● Your objective
Every line that includes the word "Blender" is to be listed.

● Record extracts
-- START --
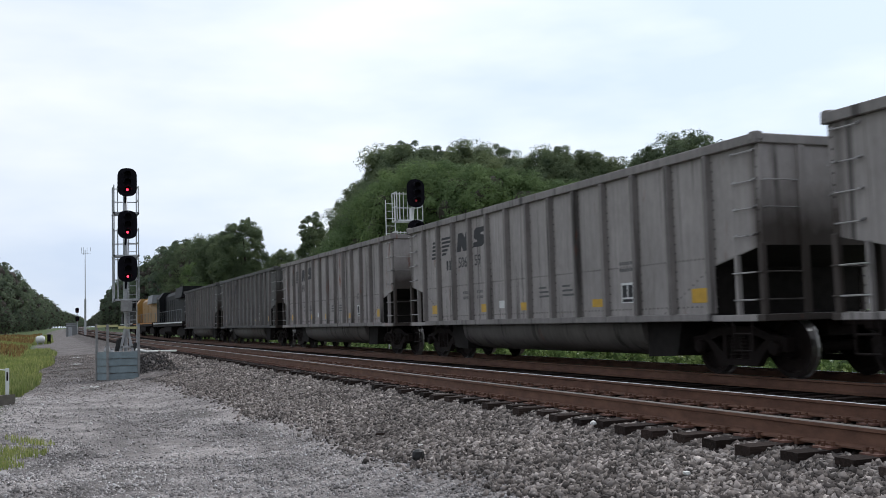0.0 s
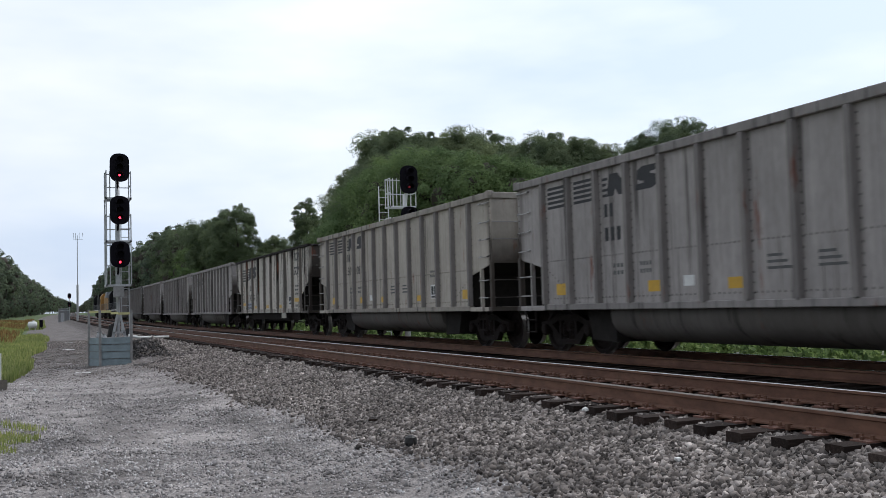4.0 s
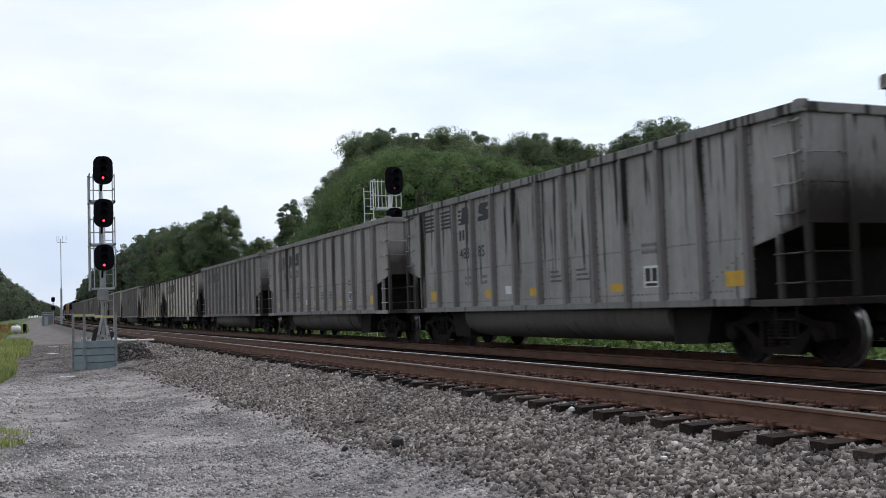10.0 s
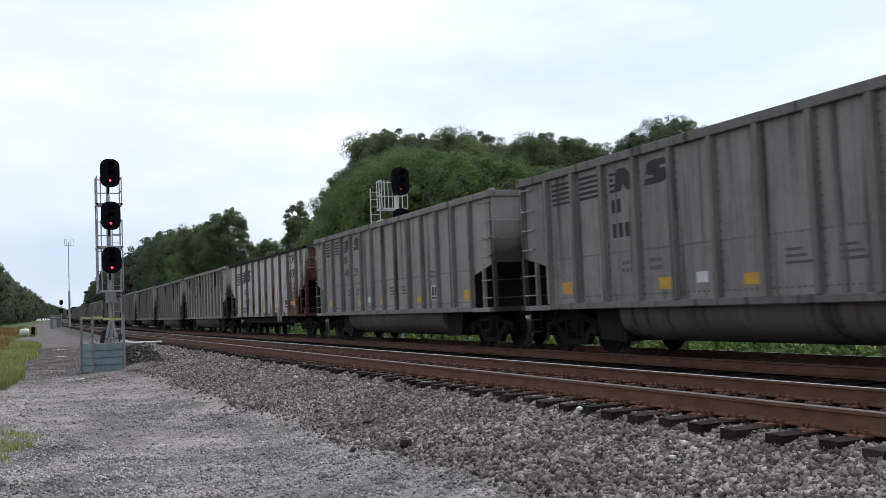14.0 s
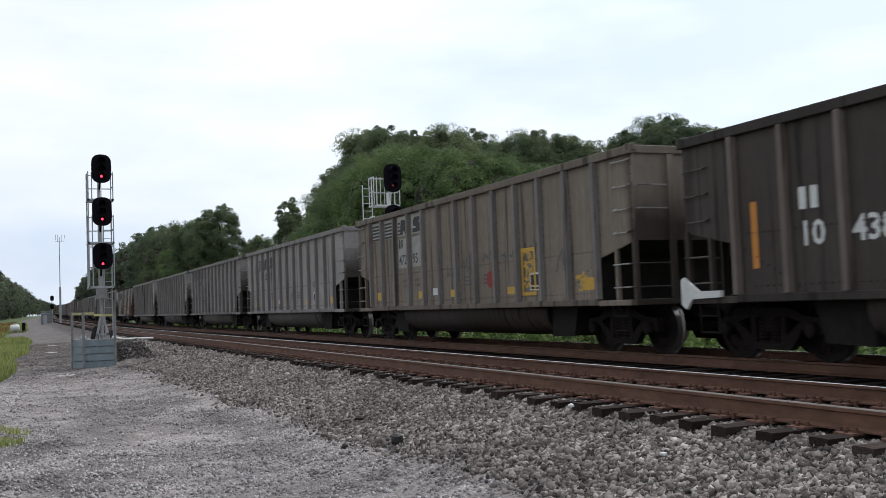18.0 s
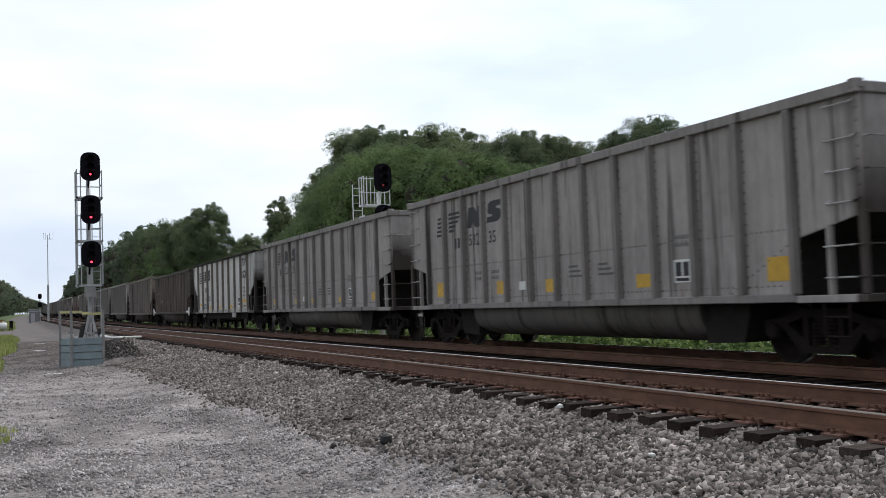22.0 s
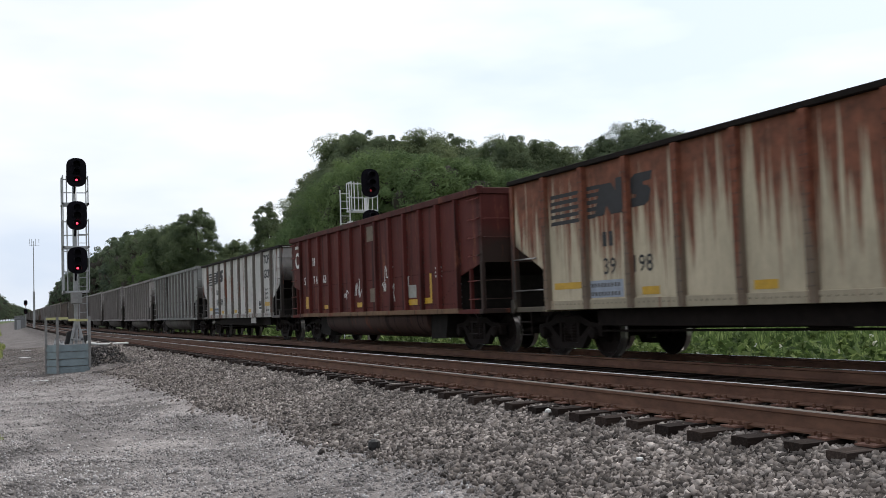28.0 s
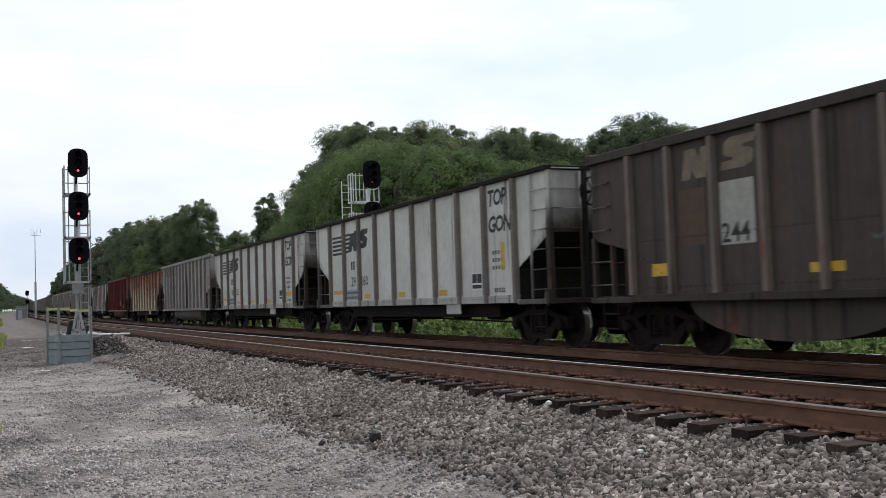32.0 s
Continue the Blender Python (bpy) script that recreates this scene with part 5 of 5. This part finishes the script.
-- END --
-- START --
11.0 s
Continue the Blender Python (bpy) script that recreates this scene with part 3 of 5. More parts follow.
-- END --
● Solution for this exercise
Continue the Blender Python (bpy) script that recreates this scene with part 5 of 5. This part finishes the script.
Continue the Blender Python (bpy) script that recreates this scene with part 3 of 5. More parts follow.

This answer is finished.